**WORK REQUIRED**
Copy the lines holding the word "this", all of them.

**RECORDS SHOWN**
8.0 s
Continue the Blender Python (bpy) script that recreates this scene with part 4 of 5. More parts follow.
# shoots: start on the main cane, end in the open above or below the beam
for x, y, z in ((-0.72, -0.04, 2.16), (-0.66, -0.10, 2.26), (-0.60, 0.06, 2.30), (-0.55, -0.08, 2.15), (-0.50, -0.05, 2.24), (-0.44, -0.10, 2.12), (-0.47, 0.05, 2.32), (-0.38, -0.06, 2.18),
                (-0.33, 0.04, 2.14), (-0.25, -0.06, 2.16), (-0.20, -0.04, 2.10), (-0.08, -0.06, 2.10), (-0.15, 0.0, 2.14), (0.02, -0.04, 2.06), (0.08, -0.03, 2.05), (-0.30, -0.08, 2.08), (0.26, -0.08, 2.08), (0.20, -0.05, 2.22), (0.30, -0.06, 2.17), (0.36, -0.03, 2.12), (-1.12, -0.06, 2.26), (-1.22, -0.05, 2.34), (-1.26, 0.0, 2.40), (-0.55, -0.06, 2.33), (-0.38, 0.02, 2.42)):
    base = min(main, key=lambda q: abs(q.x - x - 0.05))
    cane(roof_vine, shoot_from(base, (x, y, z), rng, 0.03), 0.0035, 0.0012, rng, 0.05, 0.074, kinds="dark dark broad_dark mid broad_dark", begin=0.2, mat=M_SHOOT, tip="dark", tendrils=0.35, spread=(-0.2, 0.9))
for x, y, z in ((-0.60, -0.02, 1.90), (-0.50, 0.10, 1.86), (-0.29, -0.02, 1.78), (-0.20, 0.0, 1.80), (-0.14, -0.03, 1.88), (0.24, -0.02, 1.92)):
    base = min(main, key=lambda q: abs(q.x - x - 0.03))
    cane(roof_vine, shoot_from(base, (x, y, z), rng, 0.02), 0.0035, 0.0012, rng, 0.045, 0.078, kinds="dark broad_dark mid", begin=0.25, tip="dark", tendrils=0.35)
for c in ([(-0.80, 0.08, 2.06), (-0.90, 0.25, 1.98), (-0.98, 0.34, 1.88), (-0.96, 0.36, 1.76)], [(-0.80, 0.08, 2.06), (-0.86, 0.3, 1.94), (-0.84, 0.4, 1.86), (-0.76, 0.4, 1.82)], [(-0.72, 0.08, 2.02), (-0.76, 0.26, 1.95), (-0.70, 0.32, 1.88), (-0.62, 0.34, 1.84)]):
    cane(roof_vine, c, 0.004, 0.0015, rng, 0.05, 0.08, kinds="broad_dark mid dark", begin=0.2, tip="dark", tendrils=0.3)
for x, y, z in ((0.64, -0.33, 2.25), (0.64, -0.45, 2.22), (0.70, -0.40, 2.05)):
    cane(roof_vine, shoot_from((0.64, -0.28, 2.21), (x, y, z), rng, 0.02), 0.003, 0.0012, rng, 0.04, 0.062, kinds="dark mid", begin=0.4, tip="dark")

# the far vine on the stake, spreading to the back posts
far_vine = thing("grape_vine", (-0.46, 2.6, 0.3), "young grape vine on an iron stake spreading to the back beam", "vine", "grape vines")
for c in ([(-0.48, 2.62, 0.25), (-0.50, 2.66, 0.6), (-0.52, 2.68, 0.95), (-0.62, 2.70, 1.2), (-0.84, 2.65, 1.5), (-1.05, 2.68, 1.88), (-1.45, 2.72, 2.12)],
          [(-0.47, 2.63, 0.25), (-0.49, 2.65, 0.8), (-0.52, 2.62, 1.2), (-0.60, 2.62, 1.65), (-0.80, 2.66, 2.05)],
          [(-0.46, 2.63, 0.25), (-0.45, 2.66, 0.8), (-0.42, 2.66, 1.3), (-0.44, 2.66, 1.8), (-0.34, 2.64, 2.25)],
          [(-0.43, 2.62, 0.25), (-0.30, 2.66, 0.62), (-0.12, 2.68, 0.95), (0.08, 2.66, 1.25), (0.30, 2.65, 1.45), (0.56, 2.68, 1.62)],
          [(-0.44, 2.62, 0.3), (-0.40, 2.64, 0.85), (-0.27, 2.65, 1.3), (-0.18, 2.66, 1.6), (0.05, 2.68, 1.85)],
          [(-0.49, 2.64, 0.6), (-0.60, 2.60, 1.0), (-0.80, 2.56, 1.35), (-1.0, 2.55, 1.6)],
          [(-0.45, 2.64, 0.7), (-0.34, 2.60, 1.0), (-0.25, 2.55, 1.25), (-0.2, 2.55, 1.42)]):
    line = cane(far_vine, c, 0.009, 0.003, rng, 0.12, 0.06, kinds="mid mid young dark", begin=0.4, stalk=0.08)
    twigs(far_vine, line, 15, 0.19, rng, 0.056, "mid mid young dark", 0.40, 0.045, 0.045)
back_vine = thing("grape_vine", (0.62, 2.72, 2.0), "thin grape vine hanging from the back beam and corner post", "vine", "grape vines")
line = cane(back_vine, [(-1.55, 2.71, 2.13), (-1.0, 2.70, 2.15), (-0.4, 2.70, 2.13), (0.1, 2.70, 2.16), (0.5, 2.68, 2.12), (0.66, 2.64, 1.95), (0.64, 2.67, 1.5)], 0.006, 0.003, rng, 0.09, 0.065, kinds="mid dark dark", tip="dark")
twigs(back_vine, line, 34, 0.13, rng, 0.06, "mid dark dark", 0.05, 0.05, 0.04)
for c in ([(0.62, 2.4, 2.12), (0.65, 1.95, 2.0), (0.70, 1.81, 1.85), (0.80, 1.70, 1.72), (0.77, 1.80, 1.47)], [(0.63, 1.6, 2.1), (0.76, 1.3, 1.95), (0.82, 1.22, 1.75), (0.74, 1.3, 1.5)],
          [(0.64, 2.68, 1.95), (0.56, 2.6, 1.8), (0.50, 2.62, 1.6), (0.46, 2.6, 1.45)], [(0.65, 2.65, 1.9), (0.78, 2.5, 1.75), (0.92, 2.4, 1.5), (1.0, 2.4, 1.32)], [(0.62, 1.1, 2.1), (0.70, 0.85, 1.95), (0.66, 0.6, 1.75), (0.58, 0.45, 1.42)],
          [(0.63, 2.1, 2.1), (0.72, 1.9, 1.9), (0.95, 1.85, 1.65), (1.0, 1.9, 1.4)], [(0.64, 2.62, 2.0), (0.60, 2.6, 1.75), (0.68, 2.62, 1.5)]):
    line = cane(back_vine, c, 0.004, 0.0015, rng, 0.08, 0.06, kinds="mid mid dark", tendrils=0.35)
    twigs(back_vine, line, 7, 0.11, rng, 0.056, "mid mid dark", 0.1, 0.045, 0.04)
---
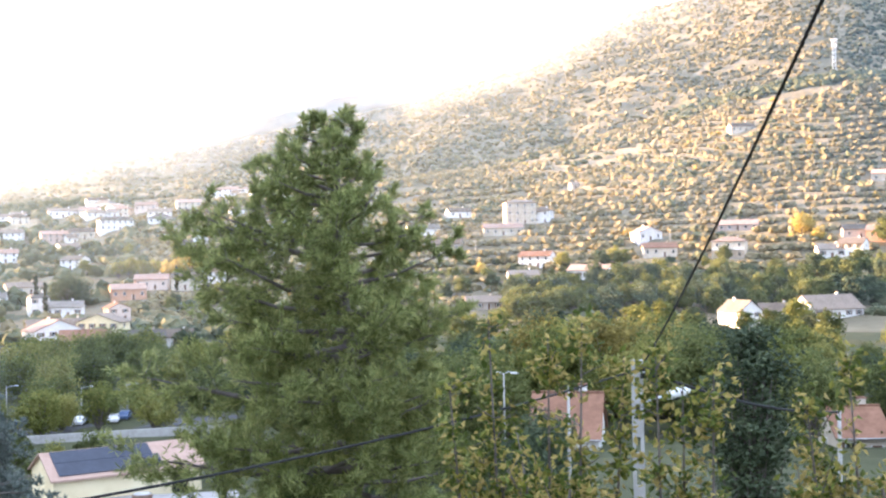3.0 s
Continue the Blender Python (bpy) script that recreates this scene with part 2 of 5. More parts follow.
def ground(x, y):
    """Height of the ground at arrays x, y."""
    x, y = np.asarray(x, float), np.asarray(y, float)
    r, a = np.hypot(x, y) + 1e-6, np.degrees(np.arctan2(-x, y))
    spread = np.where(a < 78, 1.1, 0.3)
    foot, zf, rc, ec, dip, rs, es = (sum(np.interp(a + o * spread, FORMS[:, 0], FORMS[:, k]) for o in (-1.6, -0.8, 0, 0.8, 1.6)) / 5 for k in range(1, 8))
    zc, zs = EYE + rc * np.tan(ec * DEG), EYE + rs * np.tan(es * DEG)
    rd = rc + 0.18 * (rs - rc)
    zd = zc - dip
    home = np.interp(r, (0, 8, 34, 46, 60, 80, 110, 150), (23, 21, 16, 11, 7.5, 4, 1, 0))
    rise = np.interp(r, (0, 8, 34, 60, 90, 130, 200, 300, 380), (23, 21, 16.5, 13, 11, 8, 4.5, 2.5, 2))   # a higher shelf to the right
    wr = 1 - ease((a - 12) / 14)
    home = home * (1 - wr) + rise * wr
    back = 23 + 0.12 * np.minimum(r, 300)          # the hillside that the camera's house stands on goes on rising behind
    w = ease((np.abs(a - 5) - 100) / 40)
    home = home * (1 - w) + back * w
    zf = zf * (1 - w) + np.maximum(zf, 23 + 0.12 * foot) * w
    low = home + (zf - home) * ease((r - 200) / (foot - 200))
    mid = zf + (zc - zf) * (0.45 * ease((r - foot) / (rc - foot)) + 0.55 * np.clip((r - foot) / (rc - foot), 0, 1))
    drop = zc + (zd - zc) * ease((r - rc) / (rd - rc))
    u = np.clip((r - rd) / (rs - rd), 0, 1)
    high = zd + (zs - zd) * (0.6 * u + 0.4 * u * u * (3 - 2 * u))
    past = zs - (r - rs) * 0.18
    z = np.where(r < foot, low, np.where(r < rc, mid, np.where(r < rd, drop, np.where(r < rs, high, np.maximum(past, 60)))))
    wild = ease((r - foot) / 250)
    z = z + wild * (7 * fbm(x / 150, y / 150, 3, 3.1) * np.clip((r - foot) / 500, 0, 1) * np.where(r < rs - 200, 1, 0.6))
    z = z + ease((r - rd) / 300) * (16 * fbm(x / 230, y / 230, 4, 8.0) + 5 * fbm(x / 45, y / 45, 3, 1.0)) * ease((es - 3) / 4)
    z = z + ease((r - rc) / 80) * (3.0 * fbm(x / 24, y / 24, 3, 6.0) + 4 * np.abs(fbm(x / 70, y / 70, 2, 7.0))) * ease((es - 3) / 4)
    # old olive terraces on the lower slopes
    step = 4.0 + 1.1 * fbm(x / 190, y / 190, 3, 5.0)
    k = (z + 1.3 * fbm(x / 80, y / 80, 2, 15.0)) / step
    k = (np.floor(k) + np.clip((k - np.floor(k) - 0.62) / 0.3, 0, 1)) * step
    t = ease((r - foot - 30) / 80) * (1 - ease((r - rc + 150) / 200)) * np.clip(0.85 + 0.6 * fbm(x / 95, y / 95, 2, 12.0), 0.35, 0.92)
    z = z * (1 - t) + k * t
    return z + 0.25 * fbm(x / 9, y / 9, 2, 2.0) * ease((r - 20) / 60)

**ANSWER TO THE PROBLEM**
Continue the Blender Python (bpy) script that recreates this scene with part 4 of 5. More parts follow.
Continue the Blender Python (bpy) script that recreates this scene with part 2 of 5. More parts follow.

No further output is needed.